Exercise requirements ▸ Your task is to quote exactly the run of lines that starts at the line containing "Continue the Blender" and ends at the line containing "pose(4.2, -7.6, 0))", including both.

Source excerpt ▸
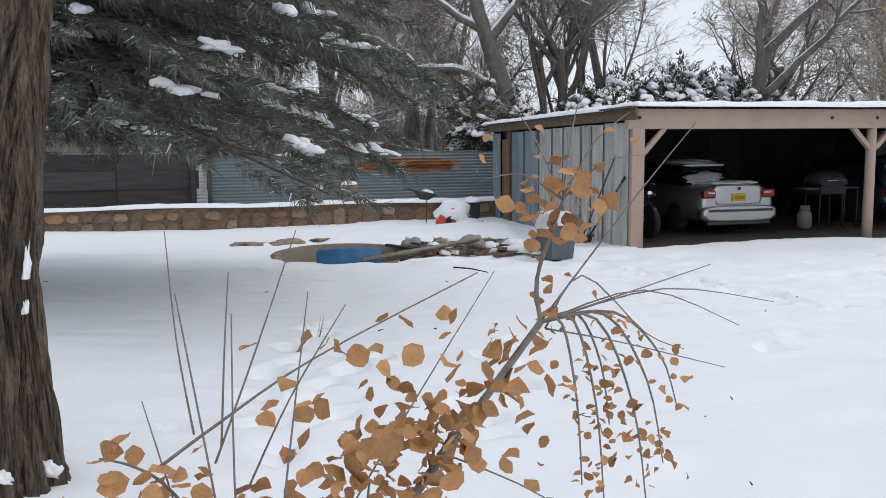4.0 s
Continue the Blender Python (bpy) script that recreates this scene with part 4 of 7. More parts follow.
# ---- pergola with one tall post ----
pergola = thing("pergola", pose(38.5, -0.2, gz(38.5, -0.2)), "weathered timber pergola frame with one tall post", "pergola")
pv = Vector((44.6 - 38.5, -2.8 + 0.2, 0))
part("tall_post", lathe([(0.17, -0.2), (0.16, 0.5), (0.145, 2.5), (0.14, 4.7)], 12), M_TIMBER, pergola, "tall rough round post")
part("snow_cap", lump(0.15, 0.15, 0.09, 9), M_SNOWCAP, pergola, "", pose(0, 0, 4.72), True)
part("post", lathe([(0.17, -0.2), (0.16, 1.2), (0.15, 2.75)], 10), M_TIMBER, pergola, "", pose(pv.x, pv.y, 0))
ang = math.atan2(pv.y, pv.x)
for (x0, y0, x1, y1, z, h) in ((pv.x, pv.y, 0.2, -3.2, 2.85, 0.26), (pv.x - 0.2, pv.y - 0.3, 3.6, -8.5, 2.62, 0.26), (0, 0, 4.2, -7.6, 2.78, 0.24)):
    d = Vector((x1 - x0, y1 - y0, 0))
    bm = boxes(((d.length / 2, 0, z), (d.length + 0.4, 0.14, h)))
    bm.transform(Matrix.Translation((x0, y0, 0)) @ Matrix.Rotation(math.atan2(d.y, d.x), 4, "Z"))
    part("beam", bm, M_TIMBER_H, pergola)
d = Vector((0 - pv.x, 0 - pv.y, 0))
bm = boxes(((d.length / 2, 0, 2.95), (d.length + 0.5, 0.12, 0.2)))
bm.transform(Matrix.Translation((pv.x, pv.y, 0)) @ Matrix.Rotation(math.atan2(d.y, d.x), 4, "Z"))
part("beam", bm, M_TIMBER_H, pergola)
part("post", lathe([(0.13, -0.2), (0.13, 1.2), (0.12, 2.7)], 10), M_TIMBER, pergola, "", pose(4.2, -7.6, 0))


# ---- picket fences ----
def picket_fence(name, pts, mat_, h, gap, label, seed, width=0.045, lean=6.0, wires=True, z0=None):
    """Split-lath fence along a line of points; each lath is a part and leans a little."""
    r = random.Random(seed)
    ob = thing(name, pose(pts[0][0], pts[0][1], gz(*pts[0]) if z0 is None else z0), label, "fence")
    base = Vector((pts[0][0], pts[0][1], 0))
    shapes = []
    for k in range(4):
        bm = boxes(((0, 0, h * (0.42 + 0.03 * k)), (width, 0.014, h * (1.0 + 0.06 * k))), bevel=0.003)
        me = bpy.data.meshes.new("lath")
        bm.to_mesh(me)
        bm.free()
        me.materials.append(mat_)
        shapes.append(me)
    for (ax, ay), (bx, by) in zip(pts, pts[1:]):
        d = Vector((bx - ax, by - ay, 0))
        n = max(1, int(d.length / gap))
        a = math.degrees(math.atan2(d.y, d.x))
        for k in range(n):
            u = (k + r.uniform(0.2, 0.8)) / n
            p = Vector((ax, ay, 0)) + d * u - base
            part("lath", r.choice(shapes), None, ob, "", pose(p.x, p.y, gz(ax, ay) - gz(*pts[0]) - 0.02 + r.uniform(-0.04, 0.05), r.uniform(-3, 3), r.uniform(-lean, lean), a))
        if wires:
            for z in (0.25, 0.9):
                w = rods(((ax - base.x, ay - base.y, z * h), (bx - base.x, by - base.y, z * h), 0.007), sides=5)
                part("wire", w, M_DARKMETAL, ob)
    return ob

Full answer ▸
Continue the Blender Python (bpy) script that recreates this scene with part 4 of 7. More parts follow.
# ---- pergola with one tall post ----
pergola = thing("pergola", pose(38.5, -0.2, gz(38.5, -0.2)), "weathered timber pergola frame with one tall post", "pergola")
pv = Vector((44.6 - 38.5, -2.8 + 0.2, 0))
part("tall_post", lathe([(0.17, -0.2), (0.16, 0.5), (0.145, 2.5), (0.14, 4.7)], 12), M_TIMBER, pergola, "tall rough round post")
part("snow_cap", lump(0.15, 0.15, 0.09, 9), M_SNOWCAP, pergola, "", pose(0, 0, 4.72), True)
part("post", lathe([(0.17, -0.2), (0.16, 1.2), (0.15, 2.75)], 10), M_TIMBER, pergola, "", pose(pv.x, pv.y, 0))
ang = math.atan2(pv.y, pv.x)
for (x0, y0, x1, y1, z, h) in ((pv.x, pv.y, 0.2, -3.2, 2.85, 0.26), (pv.x - 0.2, pv.y - 0.3, 3.6, -8.5, 2.62, 0.26), (0, 0, 4.2, -7.6, 2.78, 0.24)):
    d = Vector((x1 - x0, y1 - y0, 0))
    bm = boxes(((d.length / 2, 0, z), (d.length + 0.4, 0.14, h)))
    bm.transform(Matrix.Translation((x0, y0, 0)) @ Matrix.Rotation(math.atan2(d.y, d.x), 4, "Z"))
    part("beam", bm, M_TIMBER_H, pergola)
d = Vector((0 - pv.x, 0 - pv.y, 0))
bm = boxes(((d.length / 2, 0, 2.95), (d.length + 0.5, 0.12, 0.2)))
bm.transform(Matrix.Translation((pv.x, pv.y, 0)) @ Matrix.Rotation(math.atan2(d.y, d.x), 4, "Z"))
part("beam", bm, M_TIMBER_H, pergola)
part("post", lathe([(0.13, -0.2), (0.13, 1.2), (0.12, 2.7)], 10), M_TIMBER, pergola, "", pose(4.2, -7.6, 0))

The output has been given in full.